Her father traveled for his career, and Ms. Gilchrist attended schools in the South and Midwest. She studied English at Vanderbilt University and earned a B.A. in philosophy from Millsaps College in 1967 and later an M.F.A. in English from the University of Arkansas at Fayetteville, where she lived for almost 35 years.

She said she fell into the writing life almost by accident, though she had always written, mostly poetry. “I was busy falling in love and getting married to three different men (I married the father of my children twice) and having babies and buying clothes and getting my hair fixed and running in the park and playing tennis,” she wrote in “The Writing Life.”
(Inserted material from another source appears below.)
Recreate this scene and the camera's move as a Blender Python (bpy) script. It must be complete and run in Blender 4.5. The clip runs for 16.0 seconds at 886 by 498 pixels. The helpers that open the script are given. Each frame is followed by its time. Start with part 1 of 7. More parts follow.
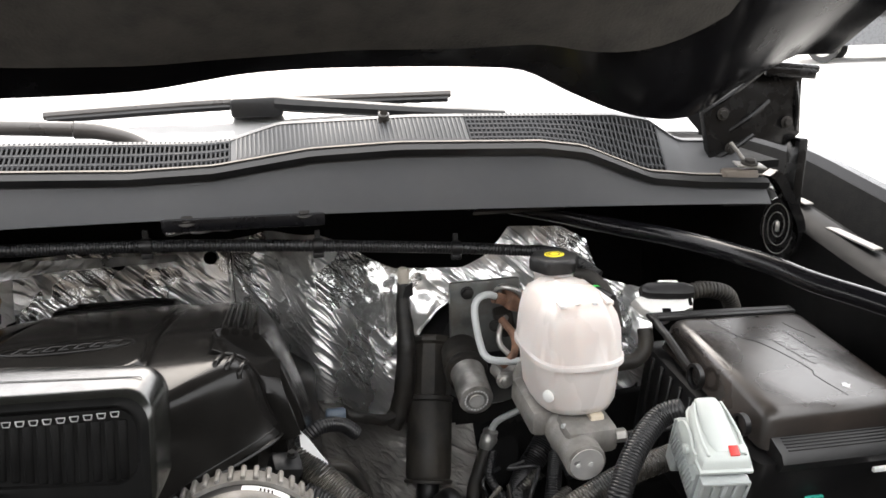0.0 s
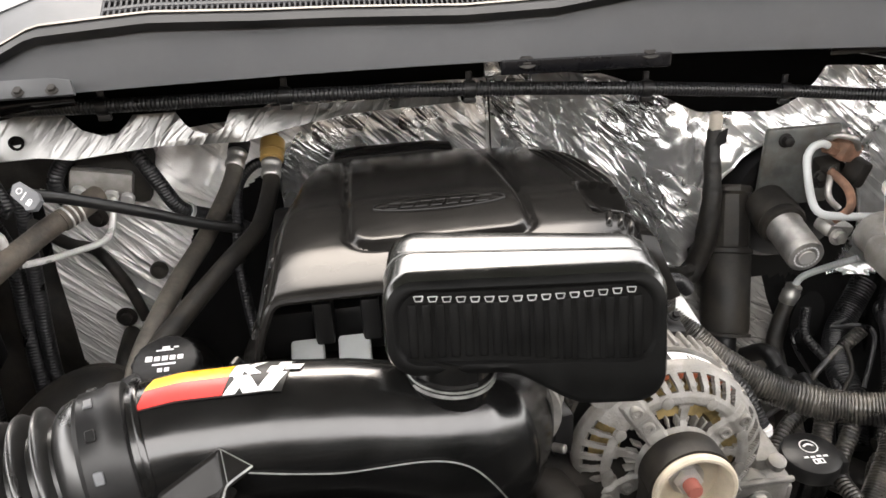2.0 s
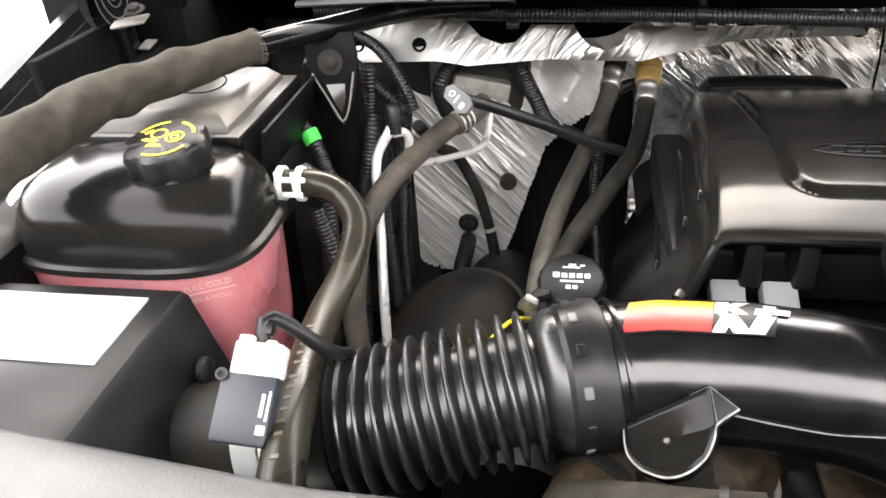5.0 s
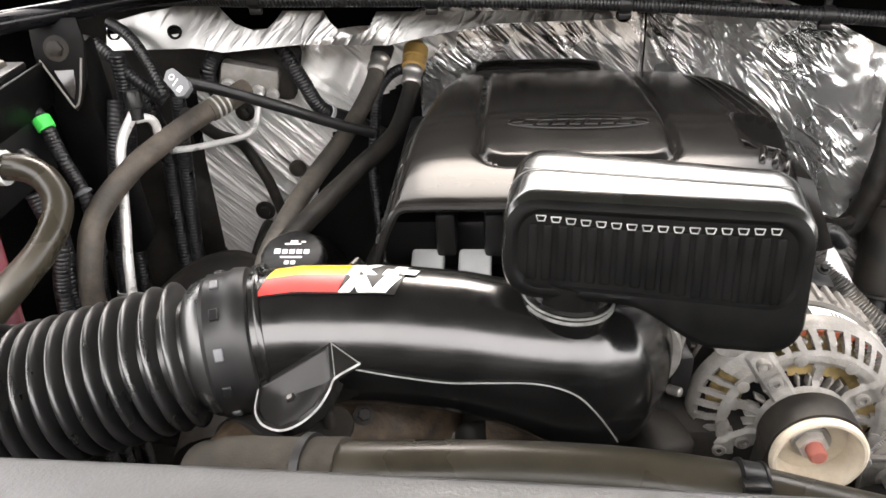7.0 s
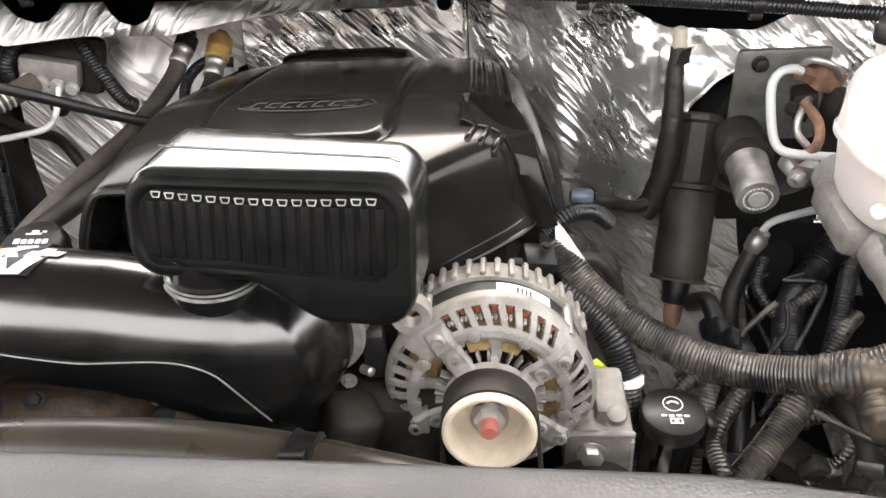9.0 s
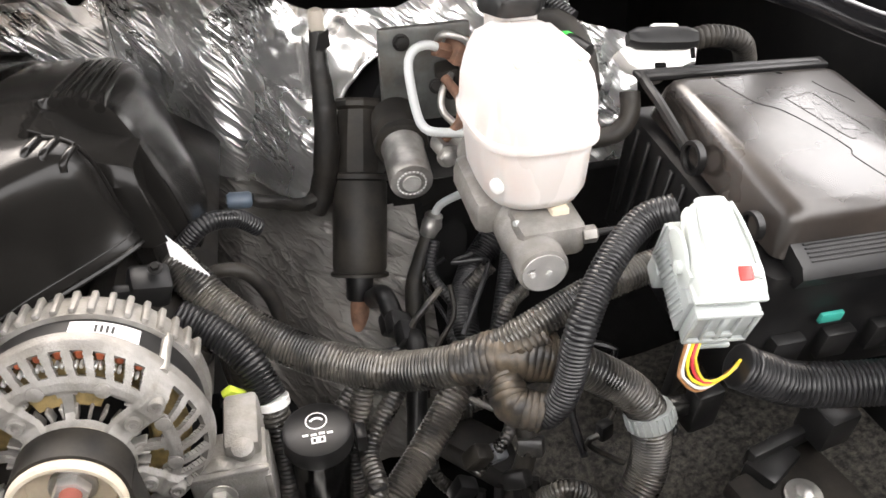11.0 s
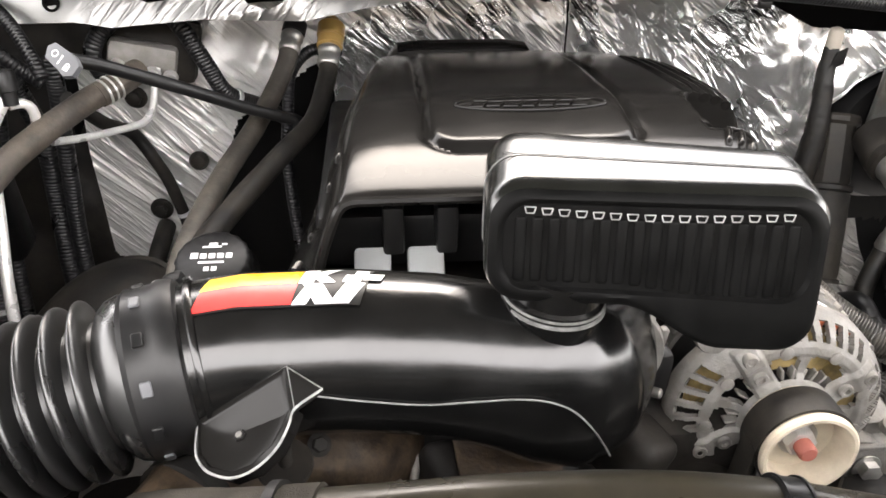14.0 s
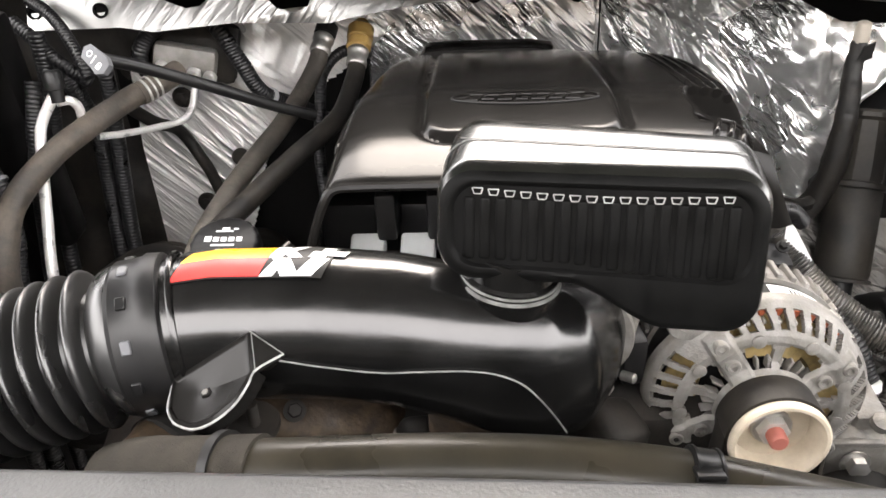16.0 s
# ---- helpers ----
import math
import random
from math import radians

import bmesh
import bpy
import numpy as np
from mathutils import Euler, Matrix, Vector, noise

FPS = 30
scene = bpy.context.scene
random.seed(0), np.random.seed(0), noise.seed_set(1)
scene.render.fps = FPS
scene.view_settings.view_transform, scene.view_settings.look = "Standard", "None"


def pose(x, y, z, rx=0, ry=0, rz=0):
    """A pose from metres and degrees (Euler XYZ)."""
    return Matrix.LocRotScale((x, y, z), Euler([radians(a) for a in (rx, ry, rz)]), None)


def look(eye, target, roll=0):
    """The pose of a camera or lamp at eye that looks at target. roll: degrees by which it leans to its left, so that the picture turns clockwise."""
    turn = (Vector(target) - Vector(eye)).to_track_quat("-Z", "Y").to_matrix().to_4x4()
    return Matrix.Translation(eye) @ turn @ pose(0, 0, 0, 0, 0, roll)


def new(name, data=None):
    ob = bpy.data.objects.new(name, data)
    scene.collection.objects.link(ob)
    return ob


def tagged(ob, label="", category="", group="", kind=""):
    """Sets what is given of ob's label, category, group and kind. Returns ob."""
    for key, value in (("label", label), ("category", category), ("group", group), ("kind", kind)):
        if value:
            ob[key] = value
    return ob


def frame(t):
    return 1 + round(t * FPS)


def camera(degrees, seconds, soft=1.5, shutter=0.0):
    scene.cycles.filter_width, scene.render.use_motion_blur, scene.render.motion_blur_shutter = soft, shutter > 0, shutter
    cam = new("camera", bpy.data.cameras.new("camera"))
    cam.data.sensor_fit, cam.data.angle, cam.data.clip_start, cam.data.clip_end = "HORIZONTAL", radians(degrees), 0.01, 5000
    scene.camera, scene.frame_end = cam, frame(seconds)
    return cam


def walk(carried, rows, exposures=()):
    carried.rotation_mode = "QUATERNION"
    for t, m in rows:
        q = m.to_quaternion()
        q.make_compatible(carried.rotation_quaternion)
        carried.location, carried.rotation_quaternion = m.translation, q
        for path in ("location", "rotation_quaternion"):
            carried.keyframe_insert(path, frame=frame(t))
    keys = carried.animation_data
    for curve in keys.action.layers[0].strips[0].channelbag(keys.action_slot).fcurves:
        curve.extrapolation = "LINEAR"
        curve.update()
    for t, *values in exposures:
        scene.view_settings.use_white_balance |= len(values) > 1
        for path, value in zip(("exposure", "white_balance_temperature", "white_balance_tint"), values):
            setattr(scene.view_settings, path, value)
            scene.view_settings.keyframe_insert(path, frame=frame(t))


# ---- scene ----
cam = camera(60.0, 16.0, soft=1.6)
PATH = [
    (0.00, 0.2756, 0.0857, 1.5209, 75.85, 2.10, -11.35),
    (0.50, 0.3103, 0.1392, 1.5362, 72.02, 1.28, -9.08),
    (1.00, 0.2524, 0.1810, 1.5396, 66.12, 2.32, -6.98),
    (1.50, 0.0827, 0.1997, 1.5437, 63.79, 3.09, -6.83),
    (2.00, -0.0810, 0.2233, 1.5436, 63.05, 2.79, -7.46),
    (2.50, -0.1827, 0.2398, 1.5395, 62.18, 1.67, -4.66),
    (3.00, -0.2556, 0.2665, 1.5387, 60.92, 0.78, -0.39),
    (3.50, -0.3143, 0.2808, 1.5418, 59.33, 1.27, 4.35),
    (3.70, -0.3291, 0.2810, 1.5437, 58.86, 1.48, 5.94),
    (4.40, -0.3435, 0.2703, 1.5448, 58.18, 2.43, 9.12),
    (5.10, -0.2946, 0.2407, 1.5473, 58.25, 3.55, 9.38),
    (5.80, -0.2150, 0.2300, 1.5403, 58.62, 4.15, 8.49),
    (6.00, -0.1900, 0.2344, 1.5383, 58.69, 3.98, 7.65),
    (6.50, -0.1311, 0.2427, 1.5316, 58.33, 3.41, 5.70),
    (7.00, -0.0717, 0.2370, 1.5274, 57.92, 2.54, 4.24),
    (7.50, -0.0060, 0.2368, 1.5212, 57.94, 2.17, 3.54),
    (8.00, 0.0717, 0.2397, 1.5177, 57.96, 2.65, 3.75),
    (8.50, 0.1489, 0.2412, 1.5060, 58.09, 3.23, 4.23),
    (9.00, 0.2072, 0.2490, 1.4919, 58.17, 3.46, 3.53),
    (9.50, 0.2548, 0.2722, 1.4776, 57.85, 3.46, 0.99),
    (10.00, 0.3050, 0.2927, 1.4661, 57.09, 3.37, -2.96),
    (10.20, 0.3240, 0.3048, 1.4585, 56.89, 2.96, -5.46),
    (10.90, 0.3744, 0.3120, 1.4502, 56.94, 2.10, -12.23),
    (11.60, 0.3801, 0.3028, 1.4528, 57.59, 0.92, -18.80),
    (12.30, 0.2887, 0.3036, 1.4628, 57.77, 0.06, -20.09),
    (12.50, 0.2382, 0.3121, 1.4687, 57.73, -0.09, -19.90),
    (13.00, 0.0975, 0.3143, 1.4910, 56.66, -0.06, -16.03),
    (13.50, -0.0350, 0.3204, 1.4941, 56.53, -0.47, -9.22),
    (14.00, -0.1369, 0.3105, 1.4891, 57.08, -0.45, -4.14),
    (14.50, -0.2032, 0.2832, 1.4936, 57.23, 0.33, -0.18),
    (15.00, -0.2244, 0.2600, 1.4923, 57.66, 0.71, 2.01),
    (15.50, -0.1911, 0.2597, 1.4907, 57.88, 1.38, 2.19),
    (16.00, -0.0478, 0.2706, 1.4877, 57.78, 2.19, 1.82),
]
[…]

In addition to her son Pierre, Ms. Gilchrist is survived by two other sons, Marshall Peteet Walker Jr. and Garth Gilchrist Walker; 18 grandchildren; 10 great-grandchildren; and her brother, Robert Alford Gilchrist.

When she became, by her account, a minor celebrity in the mid-1980s, interviewed by Newsweek and People, NPR invited her to do weekly commentaries. But then “NPR began to change and they got all these young Ivy League girls in there,” she said with characteristic asperity in the 2010 interview. “Politically correct to the ninth power.” And that was that.

The new feminism was not to her liking, especially as she considered that she had been practicing a version of it all along. “It never occurred to me that bein’ a woman or bein’ a girl limited me in any way,” she said in 2010. “It never entered my mind.”

Her characters reflect that fierce embrace of life. “The miracle of life and walking around, these things mattered to her,” Pierre Walker said. “Pay attention to the beauty and wonder of life all around you. Don’t get caught up in the details that weigh you down.”